Problem description:
Take every line that has the string "part" and copy it out.
START
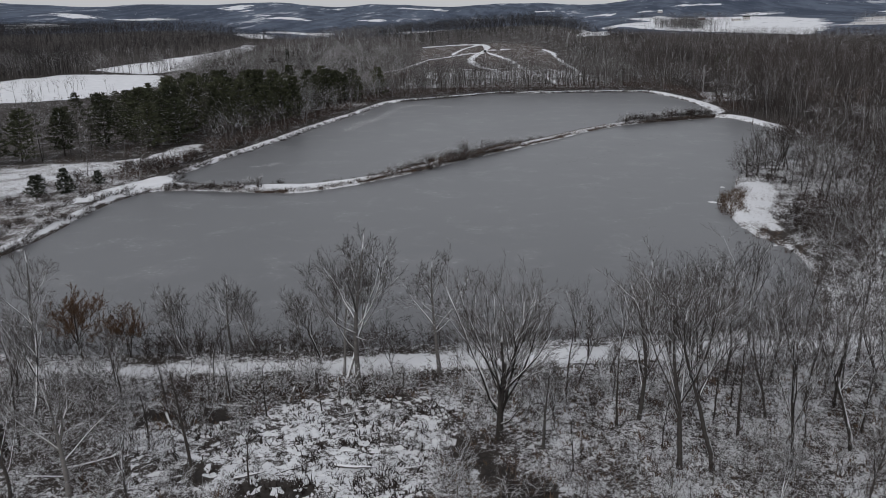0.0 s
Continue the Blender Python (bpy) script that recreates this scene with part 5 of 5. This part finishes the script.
def build_logs():
    rng = np.random.default_rng(105)
    for x, y, l, turn, r, snow in ((-10.6, 50.8, 4.2, -28, 0.16, True), (-19.0, 49.7, 2.8, 12, 0.14, True), (-15.8, 50.9, 2.4, 35, 0.11, False), (-29.6, 56.2, 3.2, -60, 0.13, True), (-8.0, 57.0, 2.6, 70, 0.10, True), (-12.2, 58.4, 3.0, 20, 0.10, False), (-24.0, 58.5, 3.6, -15, 0.13, True),
                                   (-33.0, 50.6, 5.0, 24, 0.12, True), (-35.6, 49.0, 4.6, 8, 0.1, True), (-6.5, 52.0, 2.2, -50, 0.1, False), (50.5, 148.6, 4.5, 160, 0.09, True), (-70.5, 168.8, 2.8, 150, 0.1, True), (9.0, 305.6, 4.5, 160, 0.11, True), (-52.2, 130.6, 2.0, -40, 0.05, False)):
        g = Geo()
        pts = bend(rng, np.array((-l / 2, 0, 0.0)), np.array((1.0, 0, 0.03)), l, 4, 0.06, 0.0)
        tube(g, pts, np.array((r, r * 0.95, r * 0.85, r * 0.7, r * 0.5)), 7)
        for _ in range(3):
            p, d = along(pts, rng.uniform(0.3, 0.95))
            q = branch_off(rng, d, rng.uniform(0.5, 0.9))
            q[2] = abs(q[2]) + 0.1
            tube(g, bend(rng, p, q, l * 0.22, 2, 0.1, 0), np.array((r * 0.4, r * 0.25, 0)), 4)
        ob = new("fallen_log", g.mesh("fallen_log", M_BARK_PALE if snow else M_BARK_DARK))
        ob.matrix_basis = pose(*site(x, y), height_at(x, y) + r * 0.7, 0, 0, turn)
        tagged(ob, "snow-topped fallen log lying in the brush" if snow else "dark fallen log lying in the brush", "log", "fallen logs")


def build_stumps():
    rng = np.random.default_rng(106)
    for x, y, h, r in ((-18.7, 59.3, 1.8, 0.12), (-41.5, 51.0, 3.2, 0.3), (-17.0, 61.0, 1.2, 0.12), (-22.0, 57.5, 1.4, 0.1)):
        g = Geo()
        pts = bend(rng, np.array((0, 0, -0.3)), np.array((0.05, 0.02, 1.0)), h + 0.3, 3, 0.06, 0.0)
        tube(g, np.concatenate([pts, pts[-1:] + (0, 0, 0.12)]), np.array((r * 1.2, r, r * 0.9, r * 0.8, 0)), 7)
        ob = new("broken_stump", g.mesh("broken_stump", M_BARK_PALE if h < 2 else M_BARK_DARK))
        ob.location = (*site(x, y), height_at(x, y))
        tagged(ob, "broken dead trunk standing in the marsh", "stump", "dead stumps")


def build_fence():
    top = tagged(new("wire_fence"), "old wire fence with thin wooden posts in the snow", "fence")
    line = rounded_line([(-2, 48.6), (5.7, 49.3), (13.1, 50.3), (19.9, 51.5), (26, 52.4), (34, 53.2)], 1)
    seg = np.concatenate([[0], np.cumsum(np.hypot(*np.diff(line, axis=0).T))])
    stops = np.arange(0, seg[-1], 3.4)
    feet = [(float(np.interp(s, seg, line[:, 0])), float(np.interp(s, seg, line[:, 1]))) for s in stops]
    z0 = height_at(*feet[0])
    start = site(*feet[0])
    top.location = (*start, z0)
    feet = [(site(x, y)[0] - start[0], site(x, y)[1] - start[1], height_at(x, y) - z0) for x, y in feet]
    for x, y, z in feet:
        bm = bmesh.new()
        rod(bm, (x, y, z - 0.3), (x + 0.03, y, z + 1.25), 0.06, 0.05, 6)
        part("post", bm_mesh("post", bm, M_WOOD), top)
    for h in (0.45, 0.8, 1.15):
        bm = bmesh.new()
        for a, b in zip(feet, feet[1:]):
            rod(bm, (a[0], a[1], a[2] + h), (b[0], b[1], b[2] + h), 0.012, 0.012, 4)
        part("wire", bm_mesh("wire", bm, M_STEEL), top)


def farm_building(name, label, x, y, l, w, h, turn, wall_mat, roof_mat):
    z = height_at(x, y)
    top = tagged(new(name), label, "farm building", "far farm buildings")
    top.matrix_basis = pose(*site(x, y), z, 0, 0, turn)
    bm = bmesh.new()
    box(bm, 0, 0, h / 2 - 0.5, l, w, h + 1.0, 0, 0)
    part("wall", bm_mesh("wall", bm, wall_mat), top)
    bm = bmesh.new()
    e = 0.5
    pts = [(-l / 2 - e, -w / 2 - e, h), (l / 2 + e, -w / 2 - e, h), (l / 2 + e, w / 2 + e, h), (-l / 2 - e, w / 2 + e, h), (-l / 2 - e, 0, h + w * 0.35), (l / 2 + e, 0, h + w * 0.35)]
    v = [bm.verts.new(p) for p in pts]
    for f in ((0, 1, 5, 4), (2, 3, 4, 5), (0, 4, 3), (1, 2, 5), (3, 2, 1, 0)):
        bm.faces.new([v[k] for k in f])
    part("roof", bm_mesh("roof", bm, roof_mat), top)
    for k in range(3):
        bm = bmesh.new()
        box(bm, -l * 0.3 + l * 0.3 * k, -w / 2 - 0.03, h * 0.5, l * 0.09, 0.1, h * 0.35, 0, 0)
        part("window", bm_mesh("window", bm, M_CRACK), top)


def build_farms():
    for n, t, x, y, l, w, h, turn, a, b in (
            ("barn", "long pale barn beyond the snowy fields", 560, 1500, 20, 9, 5, 10, M_WALLPAINT, M_SNOW), ("barn", "dark red barn beside the far field", 520, 1620, 16, 8, 5, 30, M_REDPAINT, M_SNOW),
            ("farmhouse", "small pale farmhouse among far trees", 610, 1570, 14, 10, 6, 5, M_WALLPAINT, M_DARKPAINT), ("barn", "long low barn on the far plateau", 960, 1420, 36, 10, 4.5, -10, M_WALLPAINT, M_SNOW),
            ("barn", "low dark shed on the far plateau", 1010, 1490, 30, 10, 4, -10, M_DARKPAINT, M_SNOW), ("farmhouse", "tiny house on a far hillside", 640, 2480, 16, 12, 7, 0, M_WALLPAINT, M_SNOW)):
        farm_building(n, t, x, y, l, w, h, turn, a, b)


def build_far_groves():
    """Groves and hedges on the snowy plateau and between the fields."""
    rng = np.random.default_rng(115)
    xs, ys = [], []
    for cx, cy, rx, ry, n in ((345, 1165, 42, 60, 700), (500, 1560, 60, 40, 70), (620, 1640, 60, 40, 60), (420, 1180, 20, 10, 8), (330, 1400, 40, 40, 40), (760, 1330, 40, 24, 60),
                              (520, 1900, 110, 30, 80), (980, 1300, 60, 30, 60), (-250, 402, 34, 5, 34), (-262, 560, 5, 70, 36), (-215, 300, 12, 30, 16)):
        xs.append(cx + rng.normal(size=n) * rx * 0.55), ys.append(cy + rng.normal(size=n) * ry * 0.55)
    x, y = np.concatenate(xs), np.concatenate(ys)
    big = np.where(y < 700, 0.55, 1.0)
    scatter("field_groves", FAR_TREES, x, y, ground_at(x, y), big * rng.uniform(0.7, 1.2, len(x)), rng, (M_WOODS, M_WOODS_TWIG, M_FROSTED), "bare groves and hedges between the far fields", "trees")


def build_snow_mounds():
    """Tussocks under snow in the marsh."""
    rng = np.random.default_rng(125)
    x, y = spots(rng, -38, 0, 44, 63, 0.8)
    ok = inside(x, y, MARSH) & (rng.uniform(size=len(x)) < np.where(x > -22, 0.62, 0.3))
    x, y = x[ok], y[ok]
    kinds = []
    for k in range(5):
        v, f = blob(rng, 0.5, 13, 0.045)
        v = v * (1.35, 0.8, 1.0)
        kinds.append((v, f, np.zeros(len(f), int)))
    scatter("snowy_tussocks", kinds, x, y, ground_at(x, y) - 0.01, rng.uniform(0.5, 1.6, len(x)), rng, (M_SNOW,), "rounded snow caps over marsh tussocks", "snow")
    # lumps of snow over the grass at the path's edges
    x, y = spots(rng, -54, 50, 128, 222, 0.5)
    to_south, to_north = shore_distance(x, y, SOUTH_POND), shore_distance(x, y, NORTH_POND)
    ok = (line_distance(x, y, CAUSEWAY) < 4) & (to_south > 0.3) & (to_north > 0.15) & ((to_north < 0.8) | (np.abs(to_south - 0.42 * (to_south + to_north)) < 0.5)) & (rng.uniform(size=len(x)) < 0.5)
    x, y = x[ok], y[ok]
    scatter("snow_lumps", kinds, x, y, ground_at(x, y) + 0.02, rng.uniform(0.25, 0.7, len(x)), rng, (M_SNOW,), "small lumps of snow over grass along the causeway path", "snow", squash=0.5)


build_pole()
build_dock()
build_blind()
build_cracks()
build_frost()
build_ice_cakes()
build_rocks()
build_clump()
build_logs()
build_stumps()
build_fence()
build_farms()
build_far_groves()
build_snow_mounds()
END
Exercise output:
Continue the Blender Python (bpy) script that recreates this scene with part 5 of 5. This part finishes the script.
        part("post", bm_mesh("post", bm, M_WOOD), top)
        part("wire", bm_mesh("wire", bm, M_STEEL), top)
    part("wall", bm_mesh("wall", bm, wall_mat), top)
    part("roof", bm_mesh("roof", bm, roof_mat), top)
        part("window", bm_mesh("window", bm, M_CRACK), top)